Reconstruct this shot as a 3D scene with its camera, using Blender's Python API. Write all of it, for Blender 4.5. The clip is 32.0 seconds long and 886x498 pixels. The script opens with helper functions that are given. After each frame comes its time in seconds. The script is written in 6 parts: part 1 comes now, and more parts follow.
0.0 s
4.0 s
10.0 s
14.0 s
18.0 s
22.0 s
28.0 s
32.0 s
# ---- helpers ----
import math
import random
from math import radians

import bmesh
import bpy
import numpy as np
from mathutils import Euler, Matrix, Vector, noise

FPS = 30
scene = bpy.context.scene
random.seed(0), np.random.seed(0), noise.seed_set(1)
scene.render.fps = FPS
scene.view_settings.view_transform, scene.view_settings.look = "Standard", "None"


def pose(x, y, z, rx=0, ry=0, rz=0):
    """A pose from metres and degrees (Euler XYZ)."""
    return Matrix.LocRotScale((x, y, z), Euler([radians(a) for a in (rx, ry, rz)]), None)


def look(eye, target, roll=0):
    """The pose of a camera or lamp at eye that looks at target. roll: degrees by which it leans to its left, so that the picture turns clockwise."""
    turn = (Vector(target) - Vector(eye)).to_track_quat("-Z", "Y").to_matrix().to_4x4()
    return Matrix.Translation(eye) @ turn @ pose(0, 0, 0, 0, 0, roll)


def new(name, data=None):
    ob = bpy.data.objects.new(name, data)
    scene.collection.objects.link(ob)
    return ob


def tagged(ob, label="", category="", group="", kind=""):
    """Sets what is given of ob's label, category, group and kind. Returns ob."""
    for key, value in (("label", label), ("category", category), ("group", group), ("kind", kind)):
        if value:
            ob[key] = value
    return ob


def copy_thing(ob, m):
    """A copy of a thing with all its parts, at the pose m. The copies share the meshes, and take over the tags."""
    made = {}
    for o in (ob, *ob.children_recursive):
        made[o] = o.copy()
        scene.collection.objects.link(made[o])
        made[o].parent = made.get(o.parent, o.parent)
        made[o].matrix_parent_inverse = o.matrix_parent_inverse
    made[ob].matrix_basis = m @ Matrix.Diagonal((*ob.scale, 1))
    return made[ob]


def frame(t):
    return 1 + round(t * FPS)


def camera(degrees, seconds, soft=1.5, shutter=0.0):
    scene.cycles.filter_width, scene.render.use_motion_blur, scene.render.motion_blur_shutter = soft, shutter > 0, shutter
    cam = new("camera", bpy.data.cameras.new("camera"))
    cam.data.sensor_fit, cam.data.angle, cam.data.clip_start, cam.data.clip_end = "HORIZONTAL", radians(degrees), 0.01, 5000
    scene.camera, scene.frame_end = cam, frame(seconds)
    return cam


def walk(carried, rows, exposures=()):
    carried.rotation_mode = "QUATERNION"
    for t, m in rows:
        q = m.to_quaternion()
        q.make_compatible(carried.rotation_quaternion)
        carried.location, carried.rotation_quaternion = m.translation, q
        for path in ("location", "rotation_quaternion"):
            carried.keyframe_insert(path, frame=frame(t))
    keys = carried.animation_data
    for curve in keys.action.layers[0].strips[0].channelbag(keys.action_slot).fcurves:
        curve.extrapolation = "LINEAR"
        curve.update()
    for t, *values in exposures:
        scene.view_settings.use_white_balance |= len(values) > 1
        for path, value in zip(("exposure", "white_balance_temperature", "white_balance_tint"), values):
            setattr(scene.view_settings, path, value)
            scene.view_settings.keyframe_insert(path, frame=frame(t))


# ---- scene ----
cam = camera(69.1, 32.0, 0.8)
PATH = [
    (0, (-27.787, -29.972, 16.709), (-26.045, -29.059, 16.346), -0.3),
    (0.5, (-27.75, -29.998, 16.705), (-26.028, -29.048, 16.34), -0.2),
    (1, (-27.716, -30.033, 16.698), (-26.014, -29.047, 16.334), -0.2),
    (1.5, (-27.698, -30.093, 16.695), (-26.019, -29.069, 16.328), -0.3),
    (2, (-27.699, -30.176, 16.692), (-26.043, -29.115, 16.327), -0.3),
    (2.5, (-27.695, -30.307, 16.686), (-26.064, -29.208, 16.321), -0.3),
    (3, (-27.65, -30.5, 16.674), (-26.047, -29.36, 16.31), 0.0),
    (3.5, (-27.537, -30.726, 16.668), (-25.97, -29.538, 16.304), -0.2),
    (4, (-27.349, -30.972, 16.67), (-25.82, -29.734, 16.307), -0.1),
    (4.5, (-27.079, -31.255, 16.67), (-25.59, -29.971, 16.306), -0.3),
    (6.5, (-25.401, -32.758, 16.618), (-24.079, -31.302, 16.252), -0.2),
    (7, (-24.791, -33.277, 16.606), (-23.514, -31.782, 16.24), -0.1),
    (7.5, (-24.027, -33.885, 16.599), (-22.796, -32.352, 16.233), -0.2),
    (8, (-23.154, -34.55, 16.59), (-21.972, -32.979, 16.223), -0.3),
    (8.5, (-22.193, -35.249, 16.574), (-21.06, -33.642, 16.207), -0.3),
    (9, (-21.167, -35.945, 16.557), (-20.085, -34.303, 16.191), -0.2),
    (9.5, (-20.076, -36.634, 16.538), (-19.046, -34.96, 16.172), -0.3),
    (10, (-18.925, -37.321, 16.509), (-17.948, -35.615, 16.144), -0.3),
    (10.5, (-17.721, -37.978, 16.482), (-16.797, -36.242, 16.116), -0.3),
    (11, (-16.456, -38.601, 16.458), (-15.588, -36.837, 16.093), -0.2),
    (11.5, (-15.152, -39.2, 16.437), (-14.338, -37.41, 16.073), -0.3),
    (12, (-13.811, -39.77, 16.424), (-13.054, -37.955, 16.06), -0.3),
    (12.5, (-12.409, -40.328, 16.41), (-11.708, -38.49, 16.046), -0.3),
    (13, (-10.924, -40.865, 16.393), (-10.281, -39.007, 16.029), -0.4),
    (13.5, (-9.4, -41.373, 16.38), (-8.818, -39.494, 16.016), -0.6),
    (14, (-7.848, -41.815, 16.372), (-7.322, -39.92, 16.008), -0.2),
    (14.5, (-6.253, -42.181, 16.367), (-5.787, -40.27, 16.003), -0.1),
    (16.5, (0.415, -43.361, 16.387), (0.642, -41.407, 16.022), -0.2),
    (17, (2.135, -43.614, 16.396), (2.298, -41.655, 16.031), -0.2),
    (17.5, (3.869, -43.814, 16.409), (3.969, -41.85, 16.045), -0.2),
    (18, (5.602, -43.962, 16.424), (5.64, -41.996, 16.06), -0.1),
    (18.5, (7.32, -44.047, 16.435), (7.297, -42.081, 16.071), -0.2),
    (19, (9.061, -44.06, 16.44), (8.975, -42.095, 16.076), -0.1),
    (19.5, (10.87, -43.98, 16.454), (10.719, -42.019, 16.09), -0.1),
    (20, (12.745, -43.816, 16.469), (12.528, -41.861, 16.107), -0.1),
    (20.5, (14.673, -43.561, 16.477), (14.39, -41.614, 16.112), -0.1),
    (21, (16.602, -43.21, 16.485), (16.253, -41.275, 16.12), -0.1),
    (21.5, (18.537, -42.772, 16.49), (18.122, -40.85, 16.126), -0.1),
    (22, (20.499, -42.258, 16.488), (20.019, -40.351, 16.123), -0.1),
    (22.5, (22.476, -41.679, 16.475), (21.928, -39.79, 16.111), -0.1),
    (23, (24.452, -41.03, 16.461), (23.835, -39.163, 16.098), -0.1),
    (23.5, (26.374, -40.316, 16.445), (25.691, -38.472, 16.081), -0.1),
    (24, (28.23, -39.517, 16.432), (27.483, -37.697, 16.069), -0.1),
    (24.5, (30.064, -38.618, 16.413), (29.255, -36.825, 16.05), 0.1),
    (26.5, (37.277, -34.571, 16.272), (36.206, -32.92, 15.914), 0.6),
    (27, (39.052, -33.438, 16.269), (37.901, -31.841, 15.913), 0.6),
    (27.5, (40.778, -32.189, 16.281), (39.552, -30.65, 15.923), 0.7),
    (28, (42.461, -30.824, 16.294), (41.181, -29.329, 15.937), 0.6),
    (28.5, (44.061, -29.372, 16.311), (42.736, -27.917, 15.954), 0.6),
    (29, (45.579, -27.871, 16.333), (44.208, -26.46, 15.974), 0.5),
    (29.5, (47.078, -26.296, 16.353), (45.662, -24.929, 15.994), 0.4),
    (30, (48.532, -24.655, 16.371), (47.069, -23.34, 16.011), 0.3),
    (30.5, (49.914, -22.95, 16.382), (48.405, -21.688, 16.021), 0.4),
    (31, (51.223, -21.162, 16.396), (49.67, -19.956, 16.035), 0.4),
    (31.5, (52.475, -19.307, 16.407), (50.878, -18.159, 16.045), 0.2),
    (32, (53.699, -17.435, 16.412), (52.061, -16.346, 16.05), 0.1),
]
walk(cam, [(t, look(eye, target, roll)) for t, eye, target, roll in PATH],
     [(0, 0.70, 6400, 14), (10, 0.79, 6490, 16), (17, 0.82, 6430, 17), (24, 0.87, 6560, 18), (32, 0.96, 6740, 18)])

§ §

● **STATED GOAL**
Take the line containing "scene.collection.objects.link(made[o])" and the line containing "setattr(scene.view_settings, path, value)". Write out both and all lines between, exactly, and nothing more.

● **SOLUTION**
        scene.collection.objects.link(made[o])
        made[o].parent = made.get(o.parent, o.parent)
        made[o].matrix_parent_inverse = o.matrix_parent_inverse
    made[ob].matrix_basis = m @ Matrix.Diagonal((*ob.scale, 1))
    return made[ob]


def frame(t):
    return 1 + round(t * FPS)


def camera(degrees, seconds, soft=1.5, shutter=0.0):
    scene.cycles.filter_width, scene.render.use_motion_blur, scene.render.motion_blur_shutter = soft, shutter > 0, shutter
    cam = new("camera", bpy.data.cameras.new("camera"))
    cam.data.sensor_fit, cam.data.angle, cam.data.clip_start, cam.data.clip_end = "HORIZONTAL", radians(degrees), 0.01, 5000
    scene.camera, scene.frame_end = cam, frame(seconds)
    return cam


def walk(carried, rows, exposures=()):
    carried.rotation_mode = "QUATERNION"
    for t, m in rows:
        q = m.to_quaternion()
        q.make_compatible(carried.rotation_quaternion)
        carried.location, carried.rotation_quaternion = m.translation, q
        for path in ("location", "rotation_quaternion"):
            carried.keyframe_insert(path, frame=frame(t))
    keys = carried.animation_data
    for curve in keys.action.layers[0].strips[0].channelbag(keys.action_slot).fcurves:
        curve.extrapolation = "LINEAR"
        curve.update()
    for t, *values in exposures:
        scene.view_settings.use_white_balance |= len(values) > 1
        for path, value in zip(("exposure", "white_balance_temperature", "white_balance_tint"), values):
            setattr(scene.view_settings, path, value)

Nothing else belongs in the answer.